Finding My Way

Dear Lord, for some reason, living out my walk with You as a Christian is not working out as I had hoped.  I sometimes cannot find the peace You promised nor the intimacy I foresaw with you either.  My heart tells me that there is so much more to experience with You.  Each day I struggle with my thoughts and desires which I know do not please You.  I lose my patience and temper far too easily.  My will power to resist sin evades me.  I sometimes feel very defeated and worthless and I dislike what I’ve become.  I felt that when I gave my life to You, I would receive an automatic infusion of Your holiness that would liberate me from the influences of evil.  I so much want to do what is right but, no matter how hard I try, I fail.  I want to find answers that will release me to become a dynamo in Your service and the furtherance of Your Kingdom.  You encourage me to seek, ask and knock … so I’m trying to do that.

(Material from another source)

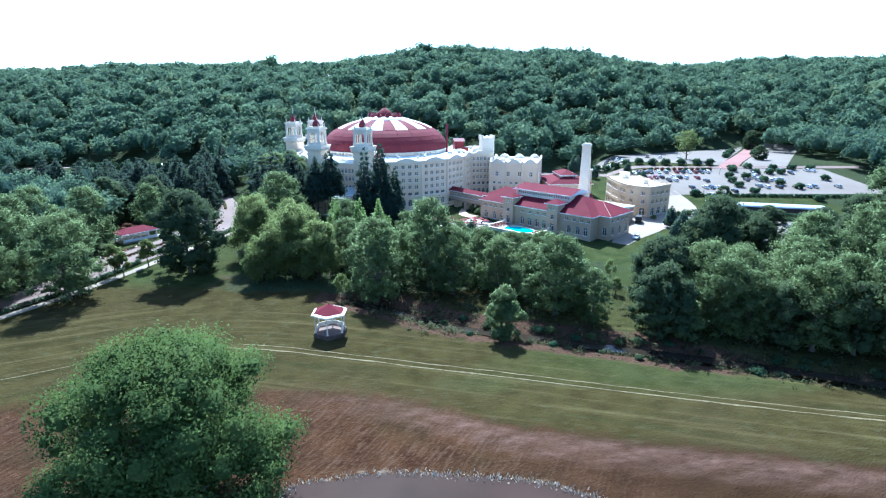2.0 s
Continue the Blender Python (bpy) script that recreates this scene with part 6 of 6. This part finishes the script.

In my search for Your will and Your way, I think I’ve found a clue from Your scriptures that can help me.  In II Peter 1:3 I am told … “His divine power has given us everything for a godly life through our knowledge of Him who has called us …” In my reading of these words, I am realizing that You not only saved me but, through Your power, I’ve been plugged into a Heavenly power supply that enables me to lead a holy life.  I’m seeing that I can only do what pleases You when I learn to depend on the Holy Spirit.  If I ignore Him, it will be impossible to conquer temptation and sin in order to gain a victory over ungodly habits and actions.  Like in the salvation of my soul, I also must let You redeem the way that I think and live.  Unless I depend solely on the wonder working power of the Holy Spirit, I will be left to struggle with my demons as I have in the past.

As I allow Godly power to be released in my life, things that appeared to be impossible will become possible.  In my search for a meaningful walk with You, I’ve come to realize that I was trusting in my own abilities instead of relying on Your supernatural abilities to work in me.  I’m coming to see more clearly that Christianity is more than living for You … it’s about letting You live through me.  To live as a Christian in my strength is both taxing and often discouraging.  As I begin to seek out the Holy Spirit to guide and empower me, Your love will begin to flow out of me for all to see.  Becoming more like You means giving up control, stopping my efforts to be good enough and letting You to be You in me.  If I do these things, You will lead me to where I belong, doing what I should be doing.  By following Your lead, I know I will find my way.  And it’s in Jesus’ name I pray.  AMEN!!

John 10:2-4 The watchman opens the gate for Him (the Shepherd) and the sheep listen to His voice.  He calls His own sheep by name and leads them out.  When he has brought out all of His own, He goes ahead of them and His sheep follow Him because they know His voice.